Rosso’s goal, McDonald said, is to reduce costs by removing several layers that are present in current energy markets. “In each of them you have different teams doing different jobs, taking different levels of profit from back office to trading, from trading desks to other trading desks, and probably a total of five to six intermediaries that allow the flow of money to move from one side to another,” he said.
With AI, he said, “You now have the opportunity to replace people, labor costs and disparate systems into a single transactional infrastructure.” The aim is to bring the price customers pay for electricity closer to wholesale costs.
The second part of Tem, called RED, is a “neo-utility” built to prove Rosso’s value.
“When we started, we tried to sell our infrastructure to energy companies and we got nowhere,” he said. RED is currently the only utility using Rosso, and McDonald said its growth prompted the company to prioritize it over opening Rosso to others.

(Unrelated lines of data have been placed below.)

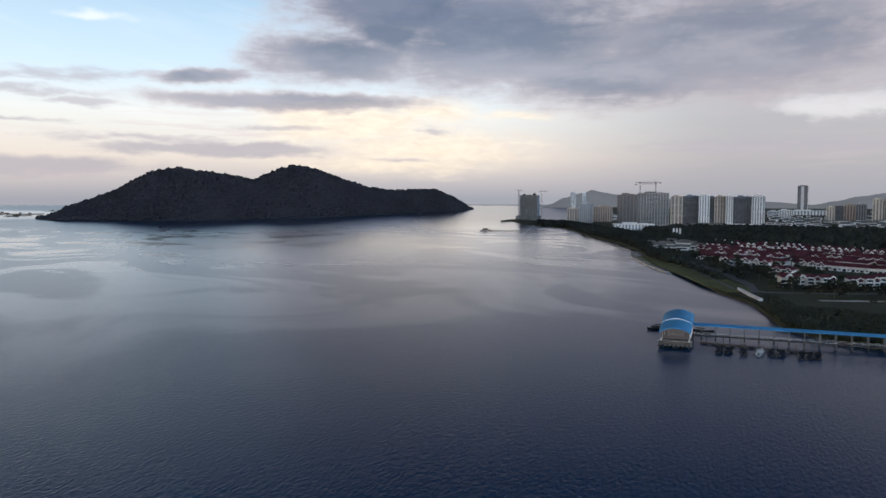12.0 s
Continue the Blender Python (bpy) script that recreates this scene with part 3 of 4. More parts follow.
def build_gantry(az, board):
    s = course_toward(az, -13.4)
    p, hd = on_bridge(s)
    g = thing("sign_gantry", "dark steel sign gantry over the bridge carriageways", "gantry", group="sign gantries on the bridge")
    g.matrix_basis = place(p, hd)
    for a in (-13.4, 13.4):
        post = part("post", rod(boxes((a - 0.45, a + 0.45, -0.45, 0.45, 0.06, 0.3)), (a, 0, 0.1), (a, 0, 8.6), 0.26), DARK_STEEL, g)
    bm = bmesh.new()
    for z in (7.0, 8.4):
        for d in (-0.5, 0.5):
            rod(bm, (-13.4, d, z), (13.4, d, z), 0.12, sides=6)
    for i in range(20):
        x0, x1 = -13.4 + i * 1.34, -12.06 + i * 1.34
        for d in (-0.5, 0.5):
            rod(bm, (x0, d, 7.0 if i % 2 else 8.4), (x1, d, 8.4 if i % 2 else 7.0), 0.08, sides=5)
    part("truss", bm, DARK_STEEL, g)
    for x0, x1, mat in ((-11.0, -2.0, board), (-1.4, 11.5, SIGN_BACK)):
        part("sign_board", boxes((x0, x1, -0.75, -0.6, 6.9, 8.6), bevel=0.03), mat, g)
        bm = bmesh.new()
        for i in range(4):
            x = x0 + 0.6 + i * (x1 - x0 - 1.2) / 3
            box(bm, x - 0.06, x + 0.06, -0.6, -0.5, 6.95, 8.55)
        part("rib", bm, STEEL, g)


for az, board in ((-28.9, ORANGE_BOARD), (-25.0, SIGN_BACK), (-4.7, SIGN_BACK), (4.6, SIGN_BACK), (8.4, SIGN_BACK)):
    build_gantry(az, board)


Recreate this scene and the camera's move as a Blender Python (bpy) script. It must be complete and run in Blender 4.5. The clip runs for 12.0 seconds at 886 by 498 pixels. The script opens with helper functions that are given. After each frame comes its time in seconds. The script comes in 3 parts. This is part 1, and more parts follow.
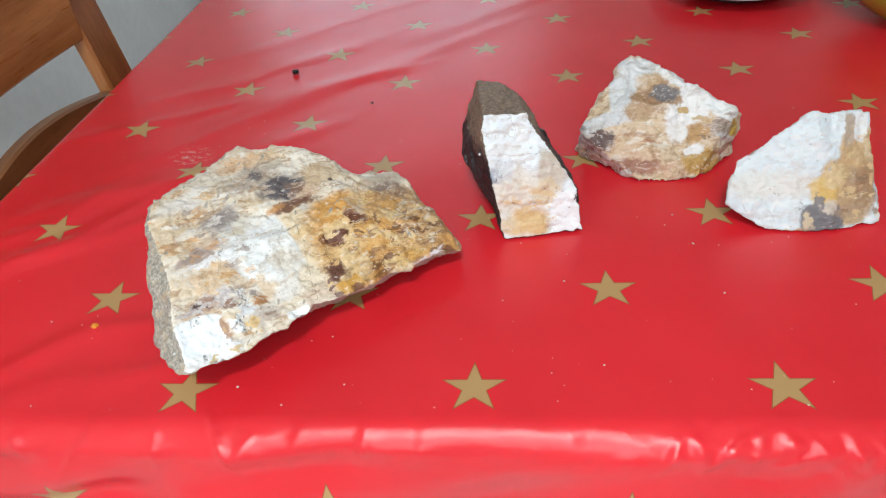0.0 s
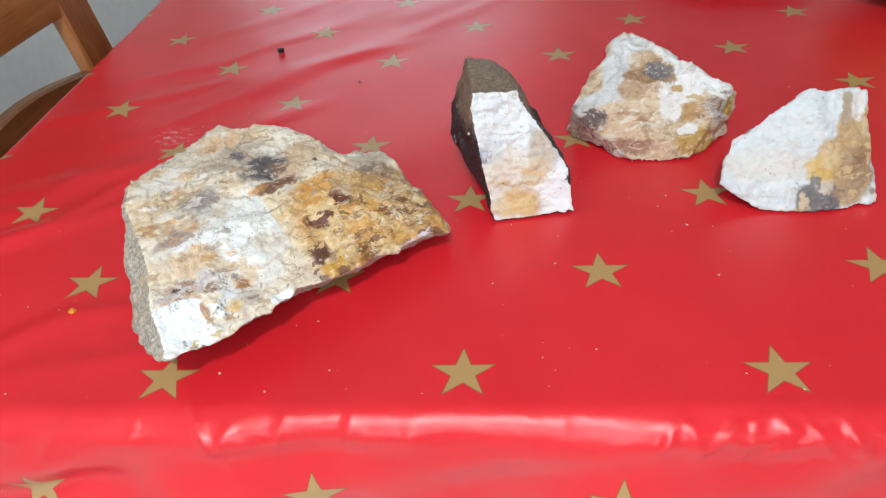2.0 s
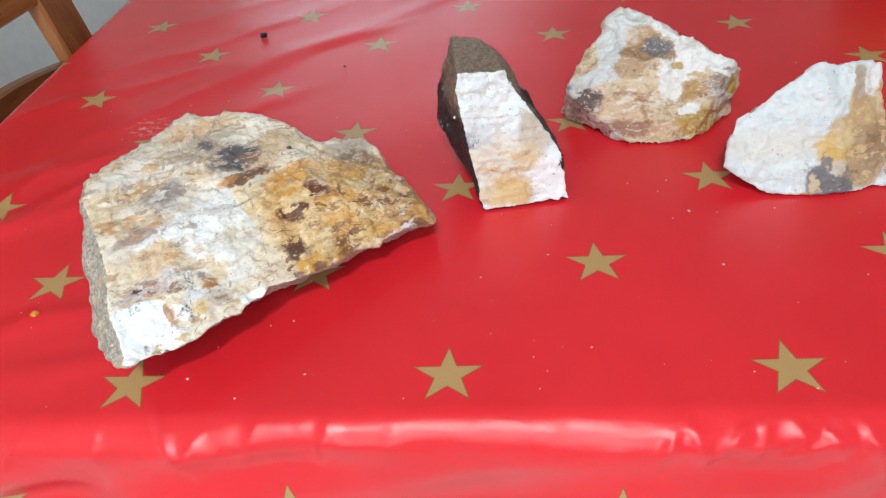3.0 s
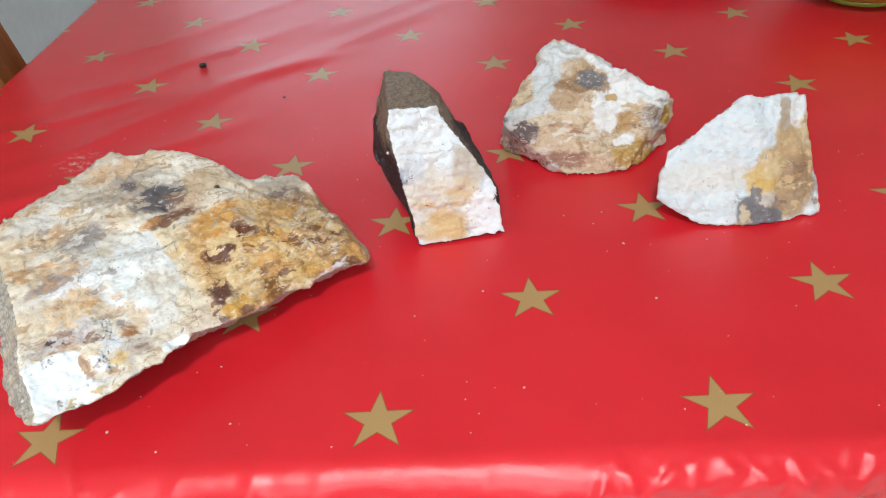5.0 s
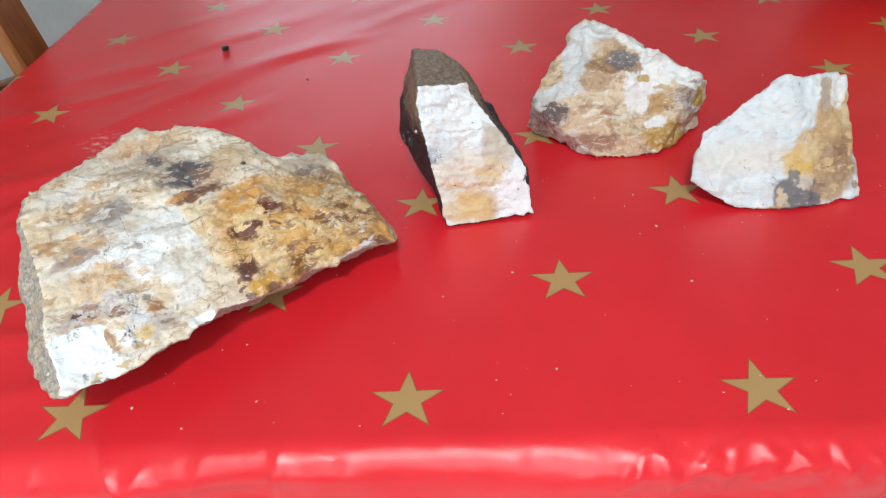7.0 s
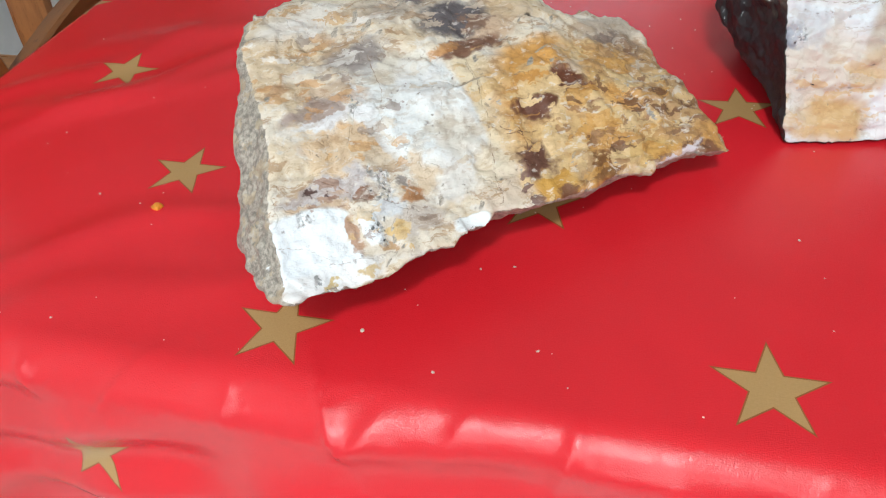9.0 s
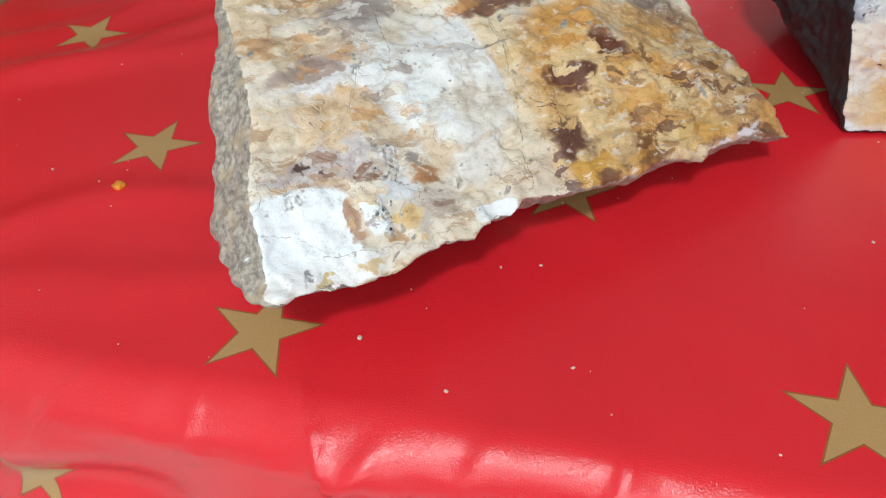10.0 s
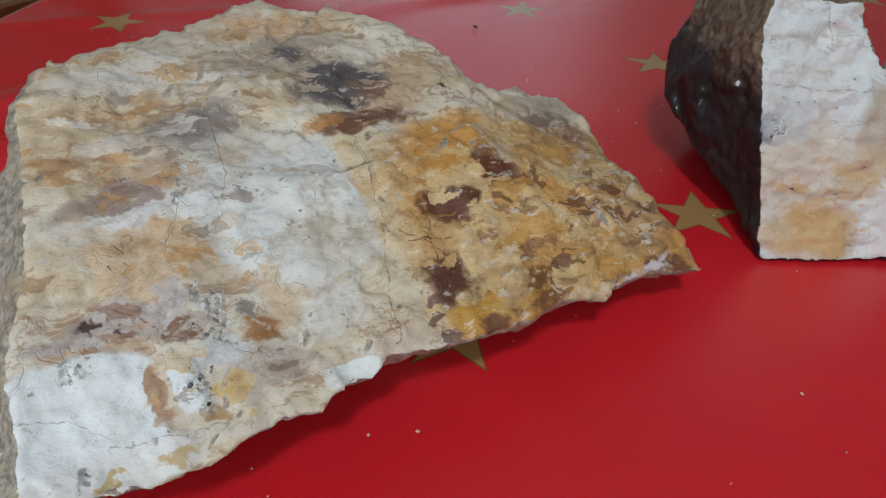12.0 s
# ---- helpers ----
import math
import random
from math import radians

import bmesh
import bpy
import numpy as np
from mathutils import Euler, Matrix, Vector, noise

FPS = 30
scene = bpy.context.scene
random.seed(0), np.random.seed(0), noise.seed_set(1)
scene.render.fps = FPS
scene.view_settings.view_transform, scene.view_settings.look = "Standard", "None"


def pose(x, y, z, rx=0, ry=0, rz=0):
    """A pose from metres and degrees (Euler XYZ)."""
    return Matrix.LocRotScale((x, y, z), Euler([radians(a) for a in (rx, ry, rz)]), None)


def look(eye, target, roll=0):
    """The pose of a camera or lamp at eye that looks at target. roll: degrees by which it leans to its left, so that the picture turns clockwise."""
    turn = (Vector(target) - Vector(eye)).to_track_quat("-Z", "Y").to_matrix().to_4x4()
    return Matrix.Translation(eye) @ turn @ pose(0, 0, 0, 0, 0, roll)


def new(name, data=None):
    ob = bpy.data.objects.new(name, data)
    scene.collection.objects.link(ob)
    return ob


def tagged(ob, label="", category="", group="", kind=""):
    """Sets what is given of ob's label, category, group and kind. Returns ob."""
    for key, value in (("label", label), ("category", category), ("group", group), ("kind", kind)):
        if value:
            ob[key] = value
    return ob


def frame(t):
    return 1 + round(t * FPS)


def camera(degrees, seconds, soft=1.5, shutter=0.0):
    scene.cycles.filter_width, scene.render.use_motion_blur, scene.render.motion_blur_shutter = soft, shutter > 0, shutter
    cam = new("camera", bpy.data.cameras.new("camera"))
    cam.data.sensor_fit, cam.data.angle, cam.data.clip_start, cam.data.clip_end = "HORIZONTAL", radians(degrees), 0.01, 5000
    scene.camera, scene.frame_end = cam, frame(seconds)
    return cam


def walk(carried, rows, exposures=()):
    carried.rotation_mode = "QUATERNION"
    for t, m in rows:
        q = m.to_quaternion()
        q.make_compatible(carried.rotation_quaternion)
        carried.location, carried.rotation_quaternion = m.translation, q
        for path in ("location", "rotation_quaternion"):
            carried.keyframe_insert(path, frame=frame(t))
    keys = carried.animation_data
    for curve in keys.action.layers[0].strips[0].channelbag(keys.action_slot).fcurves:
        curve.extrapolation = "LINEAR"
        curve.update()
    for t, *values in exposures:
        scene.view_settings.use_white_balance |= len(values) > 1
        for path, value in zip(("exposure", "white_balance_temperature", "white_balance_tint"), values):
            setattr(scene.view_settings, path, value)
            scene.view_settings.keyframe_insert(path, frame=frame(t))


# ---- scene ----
cam = camera(63.7, 12.0, 1.2)
PATH = [
    (0, (0.229, -0.321, 1.116), (0.036, 1.264, -0.088), -5.4),
    (0.5, (0.228, -0.321, 1.115), (0.052, 1.255, -0.103), -5.2),
    (1, (0.227, -0.32, 1.114), (0.051, 1.248, -0.114), -5.0),
    (1.5, (0.227, -0.321, 1.114), (0.052, 1.248, -0.114), -5.1),
    (2, (0.23, -0.31, 1.106), (0.06, 1.248, -0.136), -5.1),
    (2.5, (0.241, -0.293, 1.091), (0.026, 1.258, -0.153), -7.4),
    (2.7, (0.241, -0.288, 1.085), (0.037, 1.252, -0.175), -7.1),
    (4.3, (0.26, -0.257, 1.085), (0.167, 1.281, -0.191), -4.8),
    (4.5, (0.263, -0.26, 1.083), (0.201, 1.282, -0.189), -4.7),
    (5, (0.264, -0.265, 1.09), (0.179, 1.305, -0.146), -5.2),
    (5.5, (0.258, -0.266, 1.085), (0.167, 1.302, -0.153), -4.9),
    (6, (0.25, -0.266, 1.085), (0.153, 1.304, -0.151), -4.3),
    (6.5, (0.251, -0.266, 1.082), (0.135, 1.301, -0.154), -5.0),
    (6.7, (0.252, -0.266, 1.081), (0.135, 1.301, -0.156), -5.3),
    (8.3, (0.187, -0.218, 1.015), (-0.111, 1.267, -0.291), -5.2),
    (8.5, (0.16, -0.205, 1.006), (-0.226, 1.245, -0.317), -5.6),
    (9, (0.131, -0.178, 0.983), (-0.289, 1.225, -0.379), -5.2),
    (9.5, (0.128, -0.164, 0.977), (-0.274, 1.243, -0.387), -4.6),
    (10, (0.109, -0.146, 0.947), (-0.265, 1.265, -0.42), -2.6),
    (10.5, (0.087, -0.129, 0.915), (-0.279, 1.39, -0.334), 0.3),
    (11, (0.079, -0.109, 0.91), (-0.197, 1.434, -0.332), 3.2),
    (11.5, (0.094, -0.1, 0.924), (-0.141, 1.506, -0.245), 3.4),
    (12, (0.122, -0.094, 0.93), (-0.1, 1.519, -0.232), 1.5),
]
# the clip's camera closes down as the pale stone fills its view
EXPOSURES = [(0, 0.15), (8.3, 0.15), (9.5, -0.04), (10.5, -0.15), (11.0, -0.4), (11.5, -0.65), (12.0, -0.75)]
walk(cam, [(t, look(eye, target, roll)) for t, eye, target, roll in PATH], EXPOSURES)


# ---- light ----
world = bpy.data.worlds.new("world")
scene.world = world
world.use_nodes = True
wn = world.node_tree
sky = wn.nodes.new("ShaderNodeTexSky")
sky.sky_type = "NISHITA"
sky.sun_disc = False
sky.sun_elevation, sky.sun_rotation = radians(35), radians(150)
wn.nodes["Background"].inputs["Strength"].default_value = 0.12
wn.links.new(sky.outputs[0], wn.nodes["Background"].inputs["Color"])

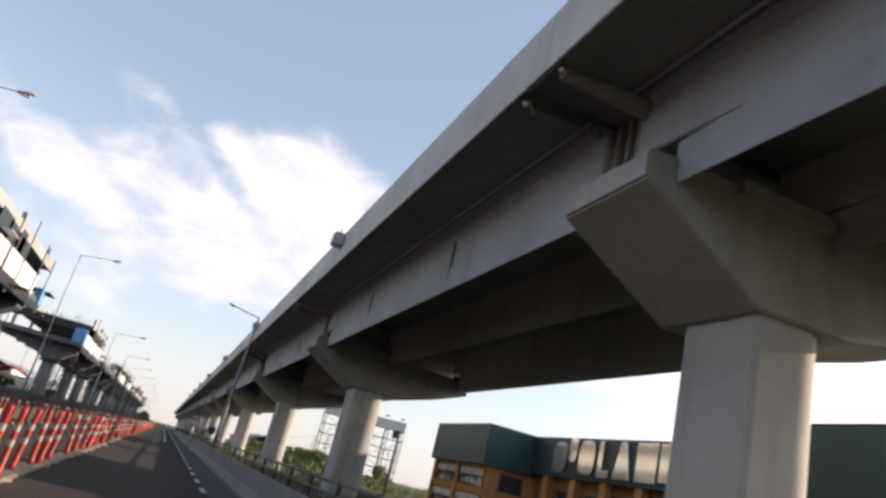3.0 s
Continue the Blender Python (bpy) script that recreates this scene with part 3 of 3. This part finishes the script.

At some point, however, Tem plans to allow other utilities to enter.
“It doesn’t really matter how good (RED) is; it’s not going to get past 40% market share. And it shouldn’t because it becomes a monopoly in itself. So I’d much rather go get access to all the transaction flows,” McDonald said.
“Long term, we really don’t care who owns the customer, who owns the generation, as long as our infrastructure is used,” he said. “This is just an infrastructure play in the same way that AWS or Stripe was.”